Data Retention & Privacy

How Hay automatically manages conversation data retention, anonymization, and GDPR compliance.

Overview #

Hay includes a built-in data retention system that automatically removes personal information from old conversations. This helps you comply with GDPR and other data protection regulations while preserving anonymized metadata for analytics.

Retention is opt-in — by default, conversations are kept indefinitely. Once you set a retention period, Hay handles cleanup automatically.

How It Works #

When a conversation passes the retention window, Hay anonymizes it rather than deleting it outright. This means:

Removed (personal data):

All messages in the conversation
Customer link (who the conversation was with)
Conversation title
Context and metadata
Linked document references
Associated vector embeddings

Preserved (for analytics):

Timestamps (created, closed, updated)
Conversation status and channel
Agent assignment
Organization ID

After anonymization, the conversation record remains with the title [Anonymized] and a deleted_at timestamp. This lets you keep aggregate metrics (resolution times, volume trends, channel distribution) without retaining any personal data.

Configuring Retention #

Go to Settings → Customer Privacy
Under Conversation Retention Period, choose a timeframe: 30, 60, 90 days, or indefinite
Save your changes

The retention period counts from when a conversation was closed. Only conversations with status closed or resolved are eligible for anonymization. Open or in-progress conversations are never touched.

Legal Hold #

Sometimes you need to preserve a specific conversation regardless of your retention policy — for example, during legal proceedings or an active dispute.

To place a conversation on legal hold:

Open the conversation
Use the legal hold toggle to enable it

Conversations on legal hold are exempt from automatic anonymization, even if they exceed the retention period. They remain fully intact until the hold is removed.

Cleanup Schedule #

The retention job runs automatically once per day (at 3:00 AM UTC). Each run:

Finds all organizations with a retention policy configured
Identifies closed/resolved conversations past the retention window
Skips conversations on legal hold
Deletes associated embeddings from the vector store
Deletes all messages
Anonymizes the conversation record
Writes an entry to the audit log

If an error occurs while processing one organization, the job continues with the remaining organizations.

Audit Trail #

Every retention cleanup is logged in the audit trail with:

Number of conversations anonymized
Number of messages deleted
Number of embeddings deleted
The retention period that was applied
The cutoff date used
The list of affected conversation IDs

You can review these logs to verify that retention is operating as expected.

FAQ #

What happens if I change the retention period?
The new period takes effect on the next daily run. Conversations that already exceed the new window will be anonymized.

Can I undo anonymization?
No. Anonymization permanently removes personal data. This is by design — GDPR requires that deleted data cannot be recovered.

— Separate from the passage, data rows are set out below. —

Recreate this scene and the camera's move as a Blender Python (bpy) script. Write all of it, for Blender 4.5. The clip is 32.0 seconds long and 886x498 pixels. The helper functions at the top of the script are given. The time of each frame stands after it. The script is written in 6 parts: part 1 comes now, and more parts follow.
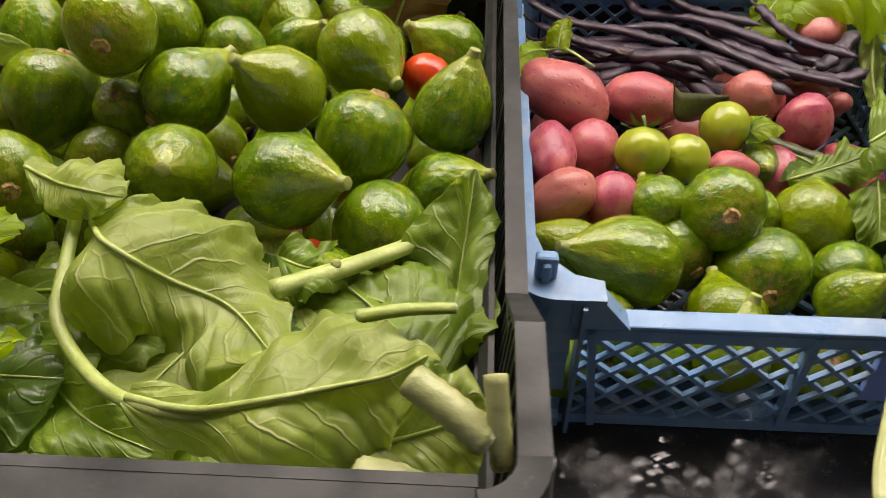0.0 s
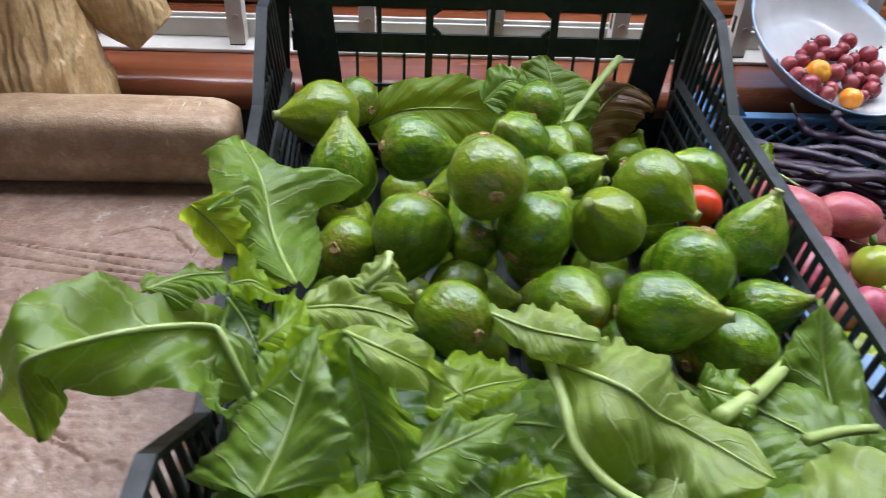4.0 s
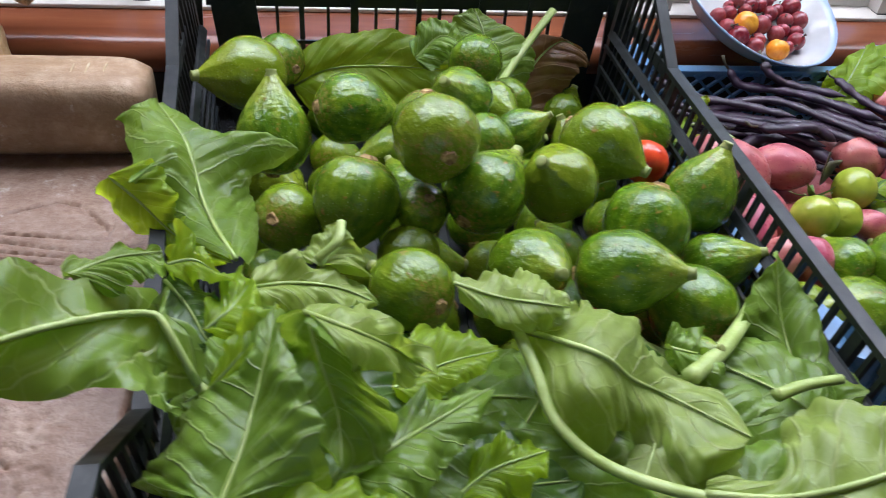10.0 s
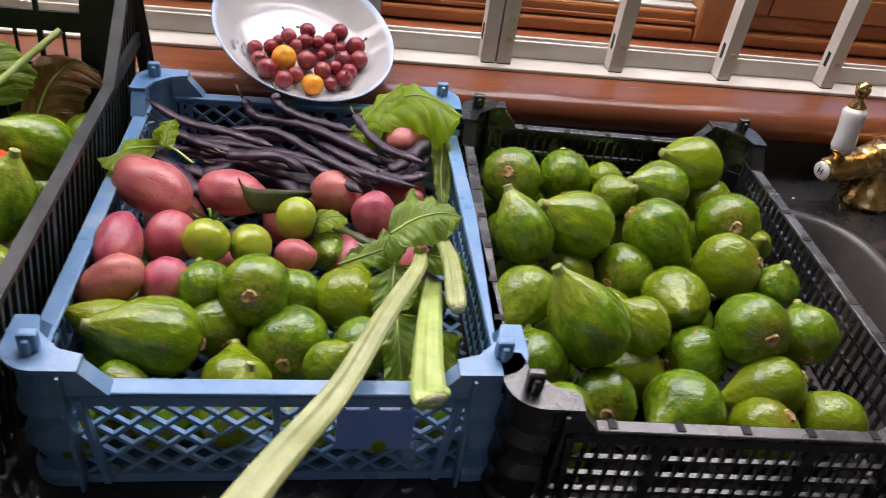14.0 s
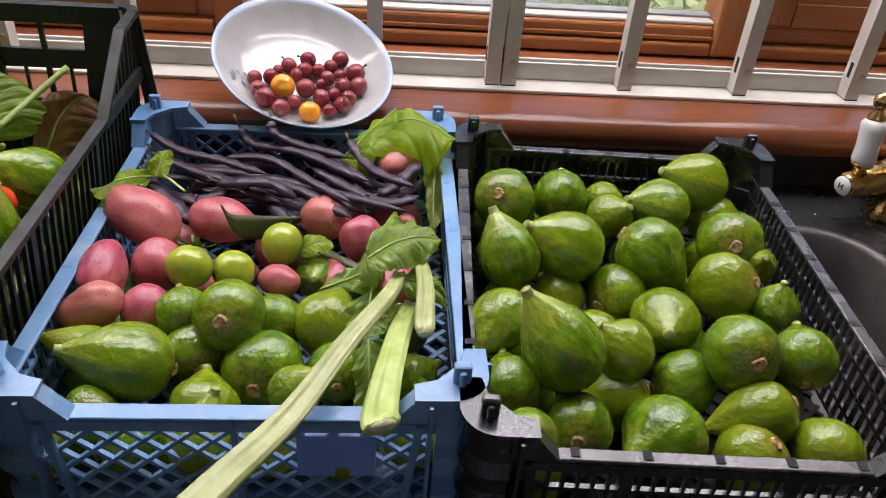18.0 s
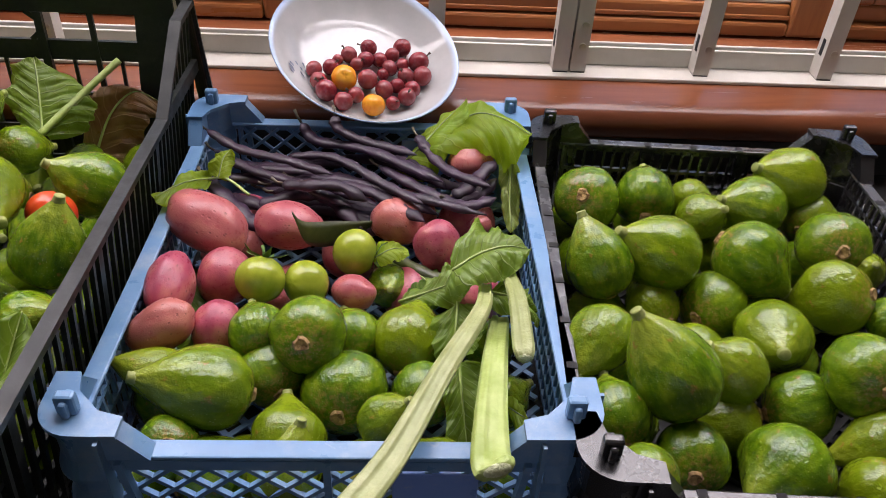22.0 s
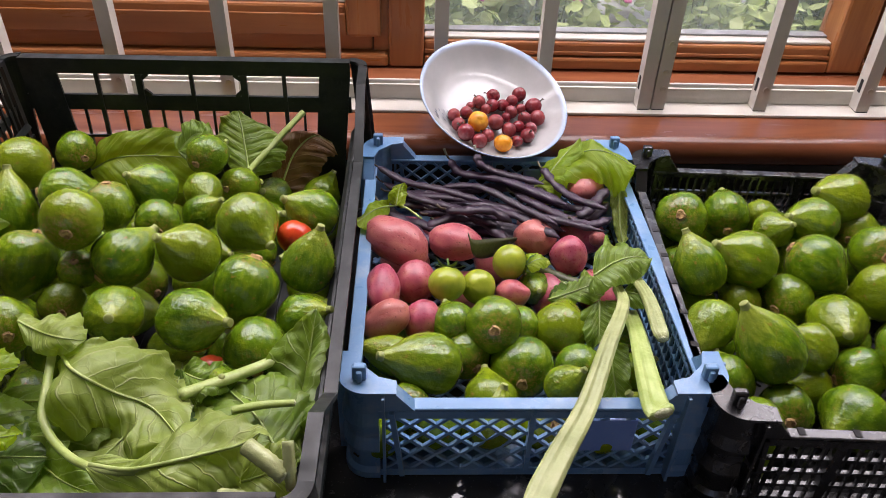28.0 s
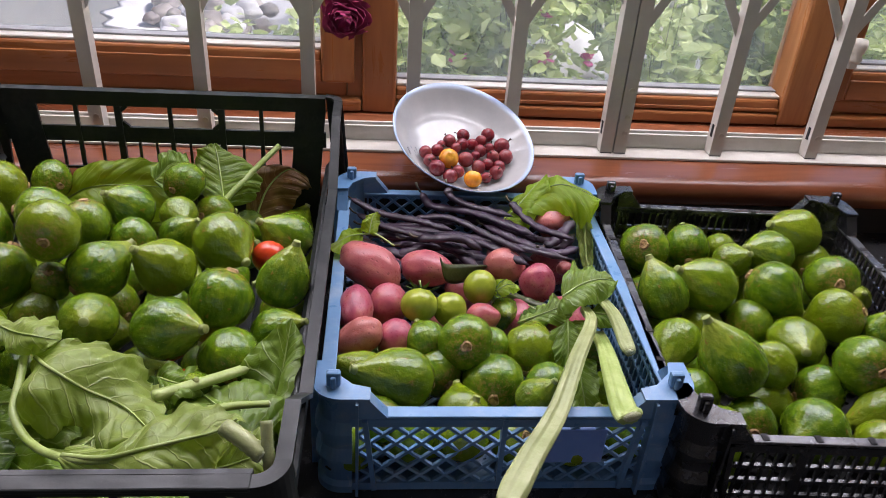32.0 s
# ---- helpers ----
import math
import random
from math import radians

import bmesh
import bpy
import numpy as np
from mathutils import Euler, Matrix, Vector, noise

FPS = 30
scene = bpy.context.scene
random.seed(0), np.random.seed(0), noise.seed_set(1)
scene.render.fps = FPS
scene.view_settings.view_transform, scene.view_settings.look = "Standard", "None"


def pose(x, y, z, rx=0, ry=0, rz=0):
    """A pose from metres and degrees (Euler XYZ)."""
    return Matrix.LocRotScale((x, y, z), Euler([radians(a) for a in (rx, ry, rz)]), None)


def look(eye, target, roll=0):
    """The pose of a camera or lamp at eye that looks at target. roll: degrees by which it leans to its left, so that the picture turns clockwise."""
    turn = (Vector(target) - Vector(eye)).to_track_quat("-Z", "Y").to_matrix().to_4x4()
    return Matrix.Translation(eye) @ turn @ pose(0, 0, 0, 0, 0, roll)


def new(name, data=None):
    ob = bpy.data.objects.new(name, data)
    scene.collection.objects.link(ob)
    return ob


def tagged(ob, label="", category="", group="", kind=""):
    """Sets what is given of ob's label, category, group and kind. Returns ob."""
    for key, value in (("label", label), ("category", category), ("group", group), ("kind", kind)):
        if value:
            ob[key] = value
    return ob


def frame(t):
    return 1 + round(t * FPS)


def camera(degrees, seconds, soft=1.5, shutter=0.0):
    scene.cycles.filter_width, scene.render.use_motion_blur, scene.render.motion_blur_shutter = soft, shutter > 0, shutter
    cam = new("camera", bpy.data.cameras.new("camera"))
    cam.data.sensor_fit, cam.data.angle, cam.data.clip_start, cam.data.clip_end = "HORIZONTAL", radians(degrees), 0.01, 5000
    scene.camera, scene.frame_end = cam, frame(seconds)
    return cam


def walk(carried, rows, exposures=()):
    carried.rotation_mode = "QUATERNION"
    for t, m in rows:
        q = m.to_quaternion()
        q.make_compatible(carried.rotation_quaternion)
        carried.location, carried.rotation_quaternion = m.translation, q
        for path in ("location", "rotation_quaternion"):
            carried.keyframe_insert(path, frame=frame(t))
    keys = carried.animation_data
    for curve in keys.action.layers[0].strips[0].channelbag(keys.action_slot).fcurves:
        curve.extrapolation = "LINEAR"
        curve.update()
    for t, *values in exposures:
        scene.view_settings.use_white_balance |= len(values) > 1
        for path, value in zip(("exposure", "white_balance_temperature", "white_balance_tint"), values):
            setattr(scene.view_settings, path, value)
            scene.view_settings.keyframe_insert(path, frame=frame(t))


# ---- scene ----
cam = camera(60.04, 32.0, soft=0.45, shutter=0.3)
PATH = [
    (0, (-0.1658, -0.2611, 0.3671), (-0.2534, 1.2103, -0.9846), -0.40),
    (0.5, (-0.1281, -0.2855, 0.3971), (-0.3577, 1.2198, -0.8996), -3.22),
    (1, (-0.1785, -0.2985, 0.4263), (-0.4250, 1.2496, -0.8157), -7.46),
    (1.5, (-0.2463, -0.2974, 0.4347), (-0.4036, 1.2619, -0.8079), -8.42),
    (2, (-0.2778, -0.2932, 0.4341), (-0.3466, 1.2806, -0.7980), -7.23),
    (2.5, (-0.3178, -0.2901, 0.4307), (-0.3202, 1.2950, -0.7888), -4.28),
    (3, (-0.3492, -0.2742, 0.4268), (-0.2692, 1.3062, -0.7963), 0.00),
    (3.5, (-0.3653, -0.3002, 0.4327), (-0.2782, 1.2827, -0.7867), 2.31),
    (4, (-0.4151, -0.2796, 0.4315), (-0.3253, 1.2882, -0.8072), 2.80),
    (4.5, (-0.4948, -0.2343, 0.4055), (-0.3723, 1.3066, -0.8635), 3.18),
    (6.5, (-0.5525, -0.2295, 0.3912), (-0.2305, 1.2860, -0.8737), 6.79),
    (7, (-0.5569, -0.2273, 0.4051), (-0.1837, 1.2800, -0.8554), 8.43),
    (7.5, (-0.5657, -0.2371, 0.4187), (-0.1854, 1.2664, -0.8442), 8.75),
    (8, (-0.5661, -0.2406, 0.4226), (-0.1959, 1.2648, -0.8410), 8.23),
    (8.5, (-0.5632, -0.2419, 0.4200), (-0.2043, 1.2646, -0.8455), 7.45),
    (9, (-0.5398, -0.2391, 0.4175), (-0.1976, 1.2665, -0.8537), 6.07),
    (9.5, (-0.4943, -0.2335, 0.4077), (-0.1545, 1.2552, -0.8839), 5.48),
    (10, (-0.4354, -0.2547, 0.4133), (-0.1187, 1.2333, -0.8850), 6.05),
    (10.5, (-0.3615, -0.2847, 0.4169), (-0.0782, 1.2174, -0.8728), 5.96),
    (11, (-0.3004, -0.3132, 0.4205), (-0.0296, 1.2078, -0.8496), 5.51),
    (11.5, (-0.2547, -0.3257, 0.4256), (0.0376, 1.2136, -0.8174), 5.69),
    (12, (-0.2139, -0.3353, 0.4320), (0.1111, 1.2253, -0.7759), 6.18),
    (12.5, (-0.1583, -0.3194, 0.4465), (0.2003, 1.2585, -0.7290), 7.00),
    (13, (-0.1099, -0.2829, 0.4340), (0.2571, 1.3065, -0.7232), 7.69),
    (13.5, (-0.0523, -0.2795, 0.4331), (0.3019, 1.3131, -0.7238), 8.30),
    (14, (0.0259, -0.3213, 0.4305), (0.3422, 1.2628, -0.7487), 8.83),
    (14.5, (0.0930, -0.3076, 0.4320), (0.3124, 1.2757, -0.7701), 7.27),
    (16.5, (0.1150, -0.3145, 0.4250), (0.2841, 1.3172, -0.7191), 4.63),
    (17, (0.1112, -0.3122, 0.4212), (0.2866, 1.3206, -0.7203), 4.95),
    (17.5, (0.1045, -0.3142, 0.4192), (0.2721, 1.3184, -0.7239), 4.93),
    (18, (0.0909, -0.3222, 0.4325), (0.2413, 1.3121, -0.7105), 4.56),
    (18.5, (0.0787, -0.3249, 0.4390), (0.2091, 1.3080, -0.7085), 4.09),
    (19, (0.0827, -0.3259, 0.4395), (0.2000, 1.3008, -0.7182), 3.69),
    (19.5, (0.0766, -0.3018, 0.4331), (0.1894, 1.3155, -0.7381), 3.38),
    (20, (0.0828, -0.2790, 0.4371), (0.2048, 1.3267, -0.7490), 3.42),
    (20.5, (0.0673, -0.2818, 0.4349), (0.1965, 1.3139, -0.7639), 3.59),
    (21, (0.0498, -0.2704, 0.4256), (0.1793, 1.3198, -0.7804), 3.77),
    (21.5, (0.0436, -0.2675, 0.4291), (0.1642, 1.3222, -0.7785), 3.75),
    (22, (0.0430, -0.2691, 0.4275), (0.1472, 1.3239, -0.7773), 3.43),
    (22.5, (0.0481, -0.2746, 0.4273), (0.1350, 1.3223, -0.7736), 2.94),
    (23, (0.0447, -0.2776, 0.4287), (0.1154, 1.3233, -0.7681), 2.54),
    (23.5, (0.0389, -0.2781, 0.4294), (0.0915, 1.3257, -0.7643), 2.33),
    (24, (0.0341, -0.2724, 0.4261), (0.0679, 1.3294, -0.7710), 2.32),
    (24.5, (0.0294, -0.2626, 0.4204), (0.0481, 1.3356, -0.7819), 2.41),
    (25, (0.0212, -0.2490, 0.4183), (0.0341, 1.3457, -0.7886), 2.60),
    (25.5, (-0.0023, -0.2617, 0.4347), (0.0041, 1.3348, -0.7699), 2.50),
    (26, (-0.0037, -0.3338, 0.4569), (0.0070, 1.2667, -0.7423), 2.44),
    (26.5, (-0.0305, -0.3928, 0.4938), (-0.0107, 1.2156, -0.6949), 2.31),
    (28.5, (-0.0952, -0.4096, 0.5430), (0.0065, 1.1833, -0.6621), 2.48),
    (29, (-0.0889, -0.4225, 0.5487), (0.0341, 1.1796, -0.6422), 3.13),
    (29.5, (-0.0822, -0.4108, 0.5276), (0.0570, 1.2095, -0.6366), 3.64),
    (30, (-0.0839, -0.4217, 0.5112), (0.0623, 1.2228, -0.6176), 3.86),
    (30.5, (-0.0871, -0.4301, 0.5034), (0.0639, 1.2392, -0.5878), 3.95),
    (31, (-0.0904, -0.4386, 0.5059), (0.0647, 1.2518, -0.5518), 3.94),
    (31.5, (-0.0947, -0.4433, 0.5050), (0.0665, 1.2576, -0.5348), 3.98),
    (32, (-0.0992, -0.4461, 0.5053), (0.0681, 1.2569, -0.5300), 3.96),
]
walk(cam, [(t, look(eye, target, roll)) for t, eye, target, roll in PATH], exposures=((0, 0.88, 7500, 20), (1.2, 0.9, 6500, 16), (3, 0.9, 5650, 15), (9, 0.88, 5400, 16), (12, 0.82, 6200, 20), (14, 0.78, 6500, 23), (18, 0.77, 6400, 22), (24, 0.65, 6550, 25), (26, 0.72, 6600, 25), (30, 0.76, 6250, 25), (32, 0.62, 6150, 24)))

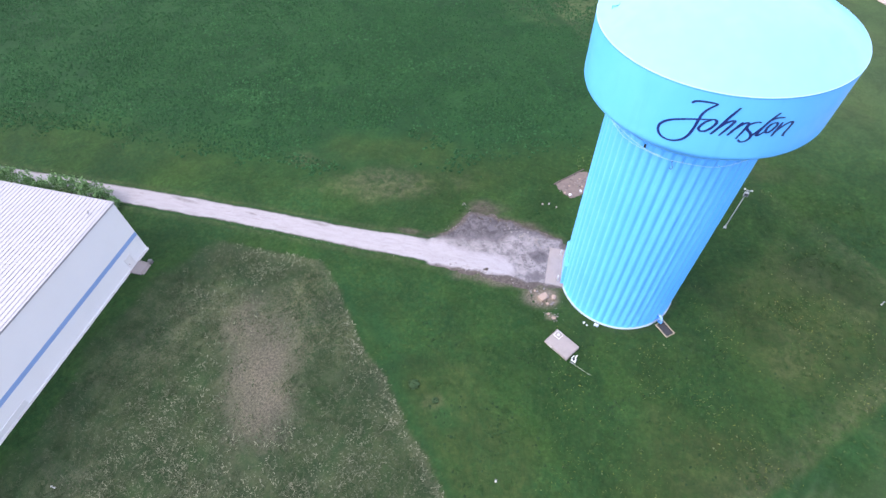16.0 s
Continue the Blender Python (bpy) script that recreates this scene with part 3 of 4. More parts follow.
# grime that has washed down from the fittings at the crown
rx, ry = np.array([v.co[:2] for v in roof.data.vertices]).T
grime = step(ellipse(rx, ry, 0.4, -0.6, 2.3, 1.5, 0) + 1.3 * (fractal(rx + 60, ry + 60, 0.9, 17) - 0.5), -0.2, 0.55)
roof.data.attributes.new("grime", "FLOAT", "POINT").data.foreach_set("value", np.asarray(grime, np.float32))
part("rim_bead", lathe([(R_TANK - 0.03, Z_RIM - 0.05), (R_TANK + 0.012, Z_RIM - 0.04), (R_TANK + 0.014, Z_RIM - 0.005), (R_TANK + 0.002, Z_RIM + 0.012), (R_TANK - 0.03, Z_RIM + 0.02)], 200), RIM_PALE, tower, "thin rolled rim")

part("rim_seam", lathe([(R_TANK - 0.02, Z_RIM - 0.15), (R_TANK + 0.007, Z_RIM - 0.145), (R_TANK + 0.007, Z_RIM - 0.105), (R_TANK - 0.02, Z_RIM - 0.10)], 200), SEAM_BLUE, tower, "dark weld seam under the rim")


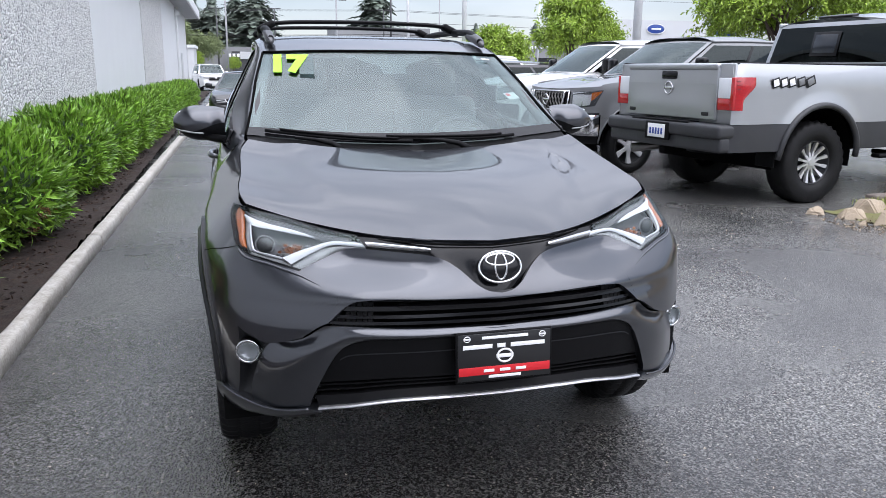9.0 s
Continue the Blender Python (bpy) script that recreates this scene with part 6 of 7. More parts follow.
    ribbon("guide_top", [(1.018, 0.961), (0.928, 0.943), (0.795, 0.933), (0.693, 0.922), (0.605, 0.914)], [(1.014, 0.967), (0.881, 0.956), (0.754, 0.940), (0.655, 0.926), (0.603, 0.915)], -0.010, M_DRL, "white light guide", rim=0.004)
    ribbon("guide_out", [(0.936, 0.945), (0.884, 0.912), (0.834, 0.875)], [(0.922, 0.944), (0.873, 0.912), (0.823, 0.876)], -0.010, M_DRL, n=3, rim=0.006)
    ribbon("guide_low", [(0.834, 0.874), (0.803, 0.867), (0.706, 0.853)], [(0.828, 0.879), (0.803, 0.872), (0.706, 0.858)], -0.010, M_DRL, n=3, rim=0.006)
    ribbon("guide_in", GUIDE_IN, GUIDE_OUT, -0.008, M_DRL, "broad white light guide", rim=0.006)
    ribbon("frosted_side", GUIDE_OUT, [(0.634, 0.822), (0.587, 0.843), (0.540, 0.863), (0.497, 0.879), (0.45, 0.887), (0.412, 0.886)], -0.016, M_SHELF)
    ribbon("frosted_corner", [(1.022, 0.960), (0.963, 0.920), (0.897, 0.890), (0.850, 0.871)], [(0.936, 0.945), (0.886, 0.912), (0.855, 0.888), (0.834, 0.874)], -0.018, M_SHELF)
    ribbon("lower_trim", [(0.85, 0.862), (0.76, 0.847), (0.70, 0.836), (0.645, 0.823)], [(0.834, 0.873), (0.76, 0.861), (0.706, 0.853), (0.668, 0.839)], -0.022, M_SHELF)
    ribbon("amber_marker", [(1.050, 0.975), (1.026, 0.962), (0.963, 0.920), (0.897, 0.890), (0.880, 0.880)], [(1.118, 0.980), (1.120, 0.962), (1.046, 0.925), (0.97, 0.895), (0.905, 0.878)], -0.009, M_AMBER, "amber side marker", n=6)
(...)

Does retention affect analytics?
Aggregate analytics (conversation volume, resolution times, channel breakdown) are preserved. Per-conversation details and message content are not.

What about customer data exports?
Data exports (via Settings → Privacy) include all current data. If a conversation has already been anonymized, it will not appear in the export.

Are embeddings cleaned up too?
Yes. All vector embeddings linked to anonymized conversations are deleted, ensuring no semantic traces of the conversation remain in the vector store.